Silveira também apontou que o governo eleito vai apresentar um novo arcabouço fiscal até o final de 2023 "com o objetivo de garantir a estabilidade macroeconômica do país e criar as condições adequadas ao crescimento socioeconômico".
Além disso, o relator afirma que, ao travar o aumento do teto em R$ 175 bilhões, o mercado financeiro pode ficar mais tranquilo, já que isso reduz a expectativa de que o novo governo adote medidas que ampliem ainda mais a previsão de despesas do programa social.
"Trata-se da previsão de uma lei complementar para instituição de regime fiscal sustentável (um novo arcabouço fiscal), inspirada na PEC nº 34, de 2022, que deverá ser encaminhada pelo Presidente da República ao Congresso Nacional até 31/12/2023", escreveu.
"Importante destacar um ponto que vai atrair a convergência nesse projeto. Eu me debrucei completamente e com muito afinco sobre os números do Orçamento de 2022 e 2023. Se nós repetirmos exatamente a execução orçamentária de 2022, nós precisamos de R$ 148 bilhões para executar os mesmos investimentos em 2023", disse.
"Ou seja, nós não estamos saindo daquilo que foi o governo Bolsonaro em 2022. Se ele tivesse ganhado a eleição, ele teria que fazer a mesma coisa. Ou então teria que passar o aperto que está passando agora no final do ano. E ainda assim precisando achar soluções porque não consegue fechar as contas públicas."
PROMESSAS DE CAMPANHA
A PEC prevê a liberação de espaço no Orçamento para que Lula consiga cumprir promessas de campanha, como o valor mínimo de R$ 600 para beneficiários do Bolsa Família e o aumento real (acima da inflação) do salário mínimo.

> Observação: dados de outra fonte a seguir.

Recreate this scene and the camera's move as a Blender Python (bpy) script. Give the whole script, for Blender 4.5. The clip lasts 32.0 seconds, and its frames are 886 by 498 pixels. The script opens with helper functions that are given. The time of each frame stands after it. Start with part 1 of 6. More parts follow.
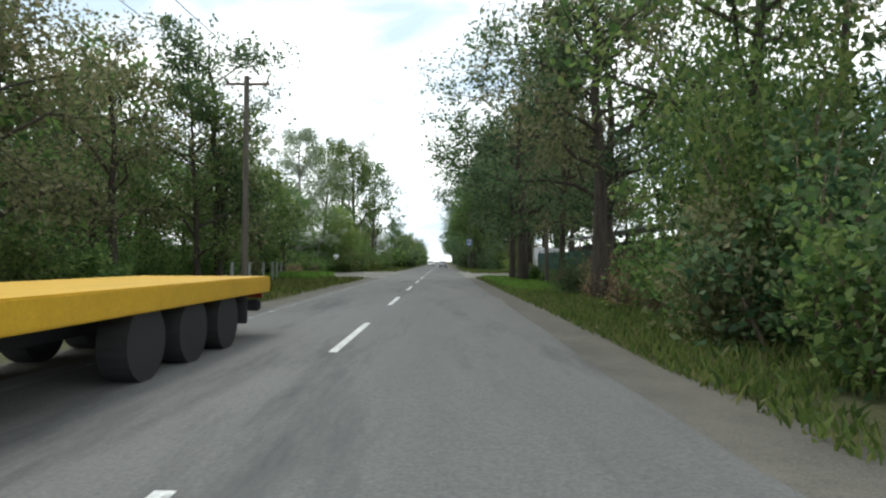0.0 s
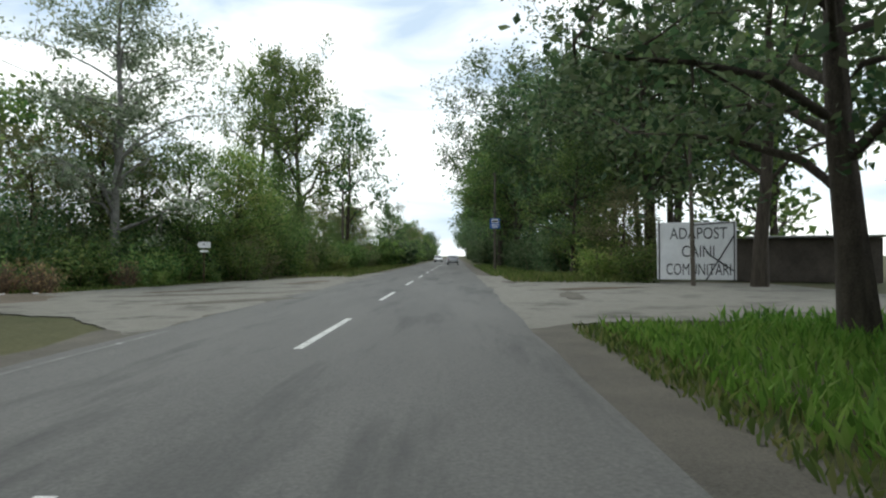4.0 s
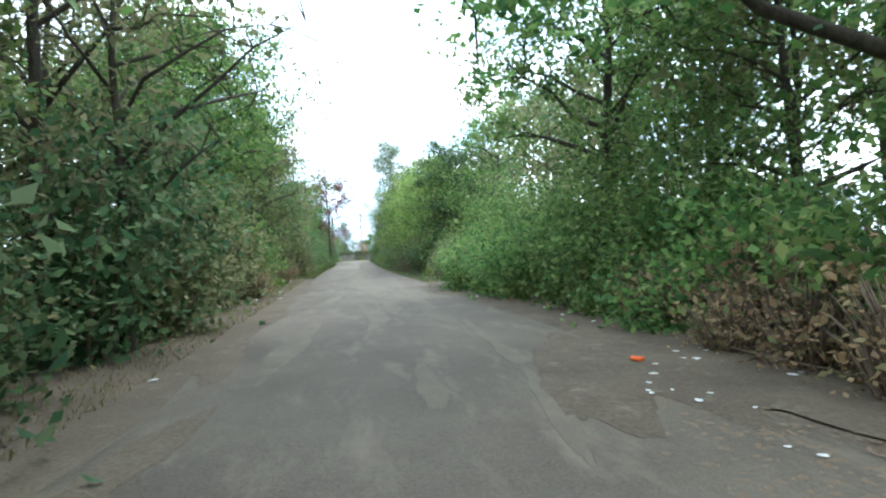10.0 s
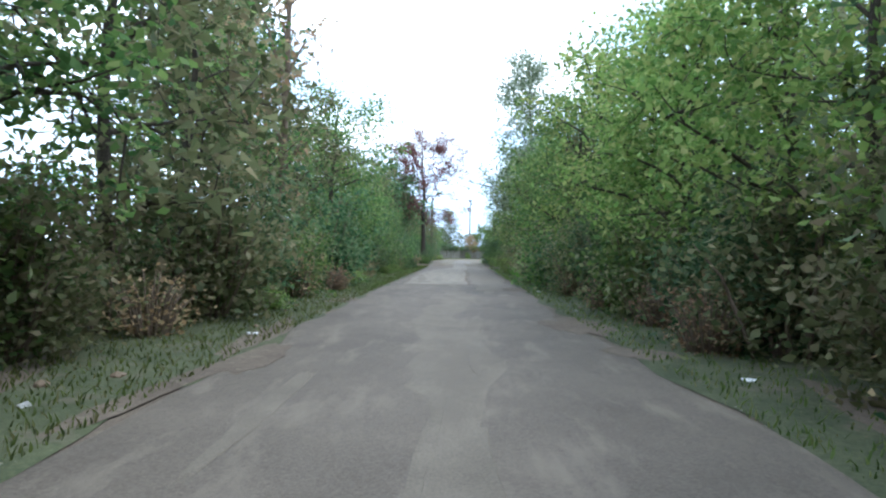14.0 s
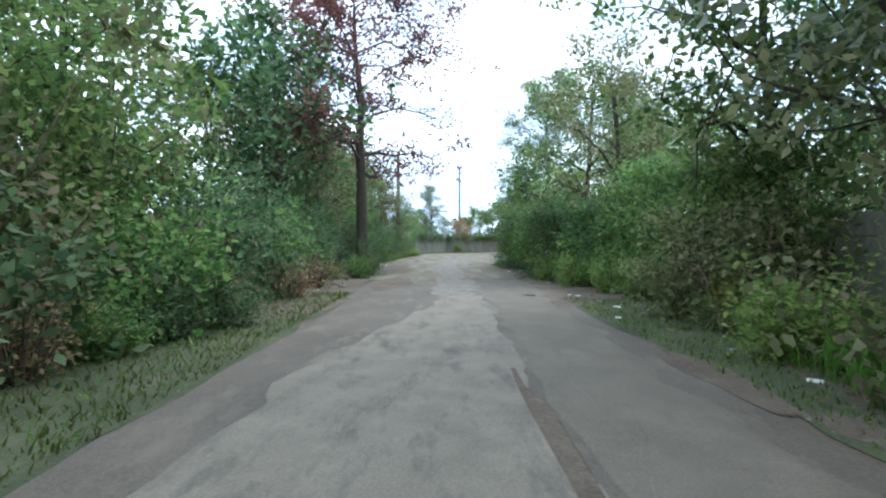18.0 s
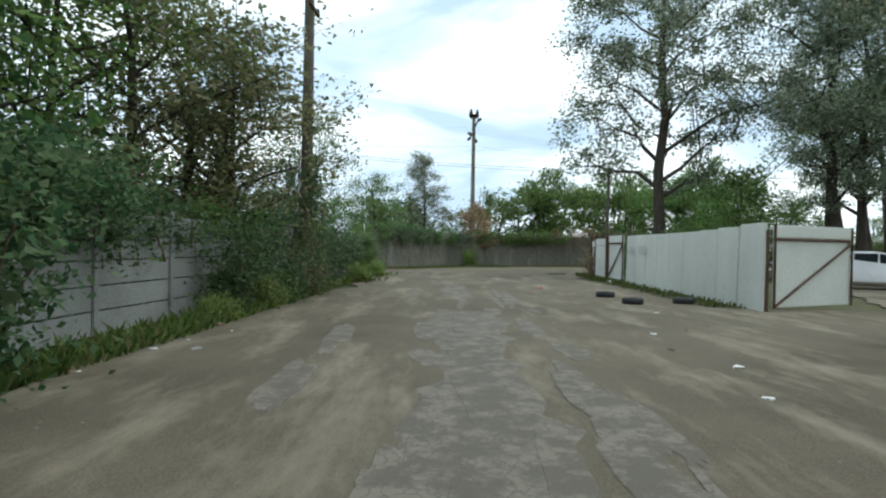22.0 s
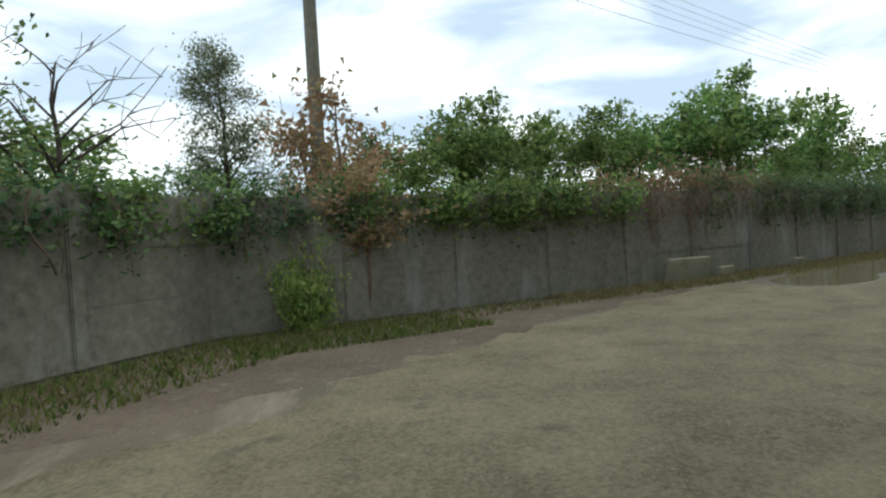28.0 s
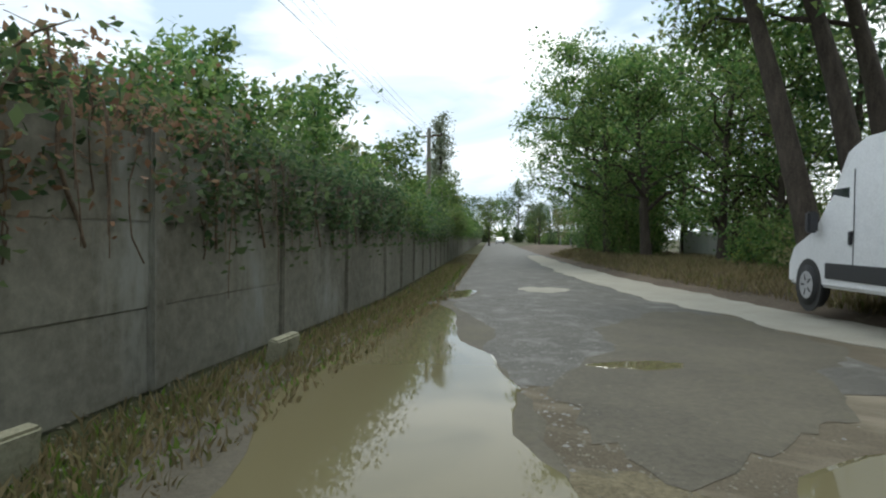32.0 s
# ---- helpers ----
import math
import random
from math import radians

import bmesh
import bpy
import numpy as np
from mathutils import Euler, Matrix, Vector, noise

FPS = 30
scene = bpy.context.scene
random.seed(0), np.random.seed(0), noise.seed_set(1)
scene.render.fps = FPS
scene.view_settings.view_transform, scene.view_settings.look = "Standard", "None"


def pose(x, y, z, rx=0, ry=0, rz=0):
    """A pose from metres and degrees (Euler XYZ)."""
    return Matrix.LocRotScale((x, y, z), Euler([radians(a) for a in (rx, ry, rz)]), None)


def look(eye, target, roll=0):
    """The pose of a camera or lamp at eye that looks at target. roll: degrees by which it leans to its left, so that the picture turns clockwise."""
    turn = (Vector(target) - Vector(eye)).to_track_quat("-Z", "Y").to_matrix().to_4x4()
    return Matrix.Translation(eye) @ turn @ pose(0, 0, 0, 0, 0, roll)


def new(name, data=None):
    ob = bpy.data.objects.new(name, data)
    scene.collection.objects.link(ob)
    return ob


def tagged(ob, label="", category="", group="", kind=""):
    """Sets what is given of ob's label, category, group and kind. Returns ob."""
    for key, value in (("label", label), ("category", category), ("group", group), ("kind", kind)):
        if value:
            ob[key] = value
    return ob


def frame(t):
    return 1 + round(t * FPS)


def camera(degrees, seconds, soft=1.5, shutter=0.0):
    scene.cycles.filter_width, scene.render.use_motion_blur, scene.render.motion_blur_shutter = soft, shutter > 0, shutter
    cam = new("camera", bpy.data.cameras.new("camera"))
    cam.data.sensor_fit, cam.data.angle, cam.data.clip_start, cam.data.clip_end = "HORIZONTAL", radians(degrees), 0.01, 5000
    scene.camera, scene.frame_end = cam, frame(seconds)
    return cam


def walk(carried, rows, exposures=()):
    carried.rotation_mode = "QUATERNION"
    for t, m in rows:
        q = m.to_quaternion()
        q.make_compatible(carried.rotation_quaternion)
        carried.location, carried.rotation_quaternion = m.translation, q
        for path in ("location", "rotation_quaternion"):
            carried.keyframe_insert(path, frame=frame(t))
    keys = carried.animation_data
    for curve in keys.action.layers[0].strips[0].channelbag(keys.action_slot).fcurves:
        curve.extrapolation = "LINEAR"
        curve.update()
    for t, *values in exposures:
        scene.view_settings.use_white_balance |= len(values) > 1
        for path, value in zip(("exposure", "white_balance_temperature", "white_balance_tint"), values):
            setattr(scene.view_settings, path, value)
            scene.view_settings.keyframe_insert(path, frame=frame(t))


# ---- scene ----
cam = camera(73.4, 32.0, soft=2.2)
EYE = 1.4
# seconds, place, heading, tilt, lean
PATH = [
    (0, -0.161, -0.103, -0.12, 1.20, 0.27),
    (0.5, -0.054, 5.719, -0.04, 1.26, 0.10),
    (1, 0.162, 11.374, 0.17, 1.46, -0.19),
    (1.5, 0.363, 16.761, 0.52, 1.50, -0.29),
    (2, 0.437, 21.860, 0.71, 1.47, 0.13),
    (2.5, 0.423, 26.547, 0.93, 1.32, -0.48),
    (3, 0.444, 30.934, -0.13, 0.58, -0.04),
    (3.5, 0.516, 35.092, -0.47, 0.45, -0.02),
    (4, 0.553, 39.100, 1.23, 0.67, -0.08),
    (4.5, 0.401, 43.003, 5.83, 1.67, -1.77),
    (5, -0.215, 46.745, 12.31, 1.69, -2.07),
    (5.5, -1.391, 49.985, 19.57, 1.62, -1.72),
    (6, -2.865, 52.857, 29.73, 1.03, -1.17),
    (6.5, -4.362, 55.143, 41.15, 0.13, 0.32),
    (7, -6.152, 56.742, 54.05, -0.19, -1.16),
    (7.5, -8.456, 57.333, 65.15, 1.32, -0.70),
    (8, -10.507, 57.642, 76.88, -0.01, -2.06),
    (8.5, -12.657, 57.862, 89.06, 0.52, -2.16),
    (9, -14.995, 57.405, 96.75, -0.88, -1.76),
    (9.5, -17.948, 56.892, 102.18, 0.26, -1.44),
    (10, -21.357, 55.875, 106.59, 0.26, -2.12),
    (10.5, -25.168, 54.449, 111.10, 0.80, -1.69),
    (11, -29.153, 52.739, 113.75, 0.69, -1.31),
    (11.5, -33.130, 50.866, 114.70, 0.44, -1.12),
    (12, -37.006, 49.026, 115.09, 1.13, -1.13),
    (12.5, -40.785, 47.164, 115.43, 0.58, -0.64),
    (13, -44.486, 45.390, 115.96, 1.22, 0.03),
    (13.5, -48.422, 43.589, 116.61, 0.81, -0.18),
    (14, -52.266, 41.712, 116.83, 0.21, 1.29),
    (14.5, -56.106, 39.694, 116.62, 1.41, 1.17),
    (15, -60.025, 37.812, 116.49, 0.54, 0.17),
    (15.5, -64.050, 35.918, 116.15, 0.35, 0.04),
    (16, -68.223, 33.984, 116.01, 0.28, 0.09),
    (16.5, -72.571, 31.988, 115.94, 0.18, 1.06),
    (17, -77.031, 29.903, 116.06, 0.45, -0.09),
    (17.5, -81.618, 27.609, 115.57, 0.02, -0.37),
    (18, -86.278, 25.338, 115.25, -0.67, -0.18),
    (18.5, -91.024, 23.097, 115.05, -0.28, 0.33),
    (19, -95.616, 20.881, 115.10, -0.18, -0.02),
    (19.5, -100.118, 18.896, 115.41, -0.32, -0.01),
    (20, -104.380, 16.976, 115.46, 0.10, 1.69),
    (20.5, -108.285, 15.136, 115.47, 0.32, 1.60),
    (21, -111.816, 13.400, 115.37, -0.15, 1.08),
    (21.5, -115.240, 11.732, 115.35, -0.00, 0.81),
    (22, -118.571, 10.155, 115.23, -0.29, 1.00),
    (22.5, -121.802, 8.582, 115.16, -0.05, 0.56),
    (23, -124.971, 7.104, 115.02, -0.61, 0.04),
    (23.5, -128.159, 5.631, 114.82, -0.54, -0.09),
    (24, -131.095, 4.319, 114.55, -0.58, 0.21),
    (24.5, -133.883, 3.248, 114.67, -0.72, 0.02),
    (25, -136.334, 2.245, 114.46, -0.02, -0.24),
    (25.5, -138.573, 1.345, 113.96, 0.10, -0.04),
    (26, -140.660, 0.516, 113.62, -0.16, -0.01),
    (26.5, -142.663, -0.265, 112.62, -1.25, 0.33),
    (27, -144.642, -0.835, 110.24, -0.81, -0.19),
    (27.5, -146.604, -1.167, 107.25, -0.42, -1.84),
    (28, -148.387, -1.372, 104.10, -1.05, -3.21),
    (28.5, -150.190, -1.461, 100.30, -0.93, -2.51),
    (29, -151.976, -1.454, 94.42, -0.25, -3.33),
    (29.5, -153.685, -1.074, 88.63, -1.05, -2.94),
    (30, -155.211, -0.543, 82.99, -1.74, -2.16),
    (30.5, -156.626, 0.100, 76.28, -1.47, -1.71),
    (31, -158.145, 0.843, 69.75, -1.45, -0.98),
    (31.5, -159.556, 1.553, 63.07, -0.59, -0.68),
    (32, -160.658, 2.229, 57.66, -1.16, 0.64),
]
EXPOSURES = [(0, 0.38, 6450, 4), (3, 0.33, 6450, 4), (5, -0.05, 6450, 4), (6, 0.05, 6350, 3), (7, 0.45, 6080, 0), (8, 0.95, 5900, -3), (9, 1.25, 5800, -4), (10, 1.65, 5650, 0), (11, 1.42, 5350, 2), (12, 1.2, 5320, 3), (14, 1.3, 5350, 6), (18, 1.27, 5450, 3), (20, 0.95, 5600, 2), (21, 0.55, 5800, 1), (22, 0.2, 6000, 0), (24, -0.08, 6150, 1), (27, 0.1, 6350, 2), (29, 0.1, 6320, 2), (32, 0.2, 6300, 4)]
walk(cam, [(t, pose(x, y, EYE, 90 + tilt, 0, turn) @ pose(0, 0, 0, 0, 0, lean)) for t, x, y, turn, tilt, lean in PATH], EXPOSURES)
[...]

Inicialmente, a equipe de transição do novo governo defendia que o programa de transferência de renda fosse excepcionalizado do teto de forma permanente (sem prazo definido). O texto protocolado pelos aliados de Lula no Senado previa a exclusão do Bolsa Família do teto por quatro anos.
Mesmo com o recuo, líderes do Congresso resistiam a dar esse cheque para Lula gastar durante todo o mandato. A avaliação da maioria dos partidos era de que a medida enfraqueceria o poder de barganha da Câmara e do Senado com o novo governo.
Por isso, como mostrou a Folha de S.Paulo no fim de novembro, o PT já admitia ceder para o prazo de dois anos após a cúpula do Congresso e líderes partidários concluírem que a PEC só teria chances de passar nesse formato.
Uma ampliação de despesas na magnitude pretendida pelo PT (R$ 198 bilhões), sem compensação com elevação de receitas ou corte de outros gastos, teria como consequência a elevação do déficit das contas em 2023.
O Orçamento projeta oficialmente um rombo de R$ 63,5 bilhões, mas o atual governo atualizou essa estimativa para um número menor, embora ainda negativo em R$ 40,4 bilhões.
A existência de déficits públicos indica que o governo está financiando despesas por meio de emissão de um volume maior da dívida brasileira. O custo fica próximo da taxa básica de juros da economia, a Selic, hoje em 13,75% ao ano.
No início da sessão da CCJ, senadores da base do governo Bolsonaro indicaram que pretendem pedir vista (mais tempo para análise). Neste caso, a PEC poderia ser votada na CCJ na quarta de manhã e no plenário do Senado na quarta à tarde (7).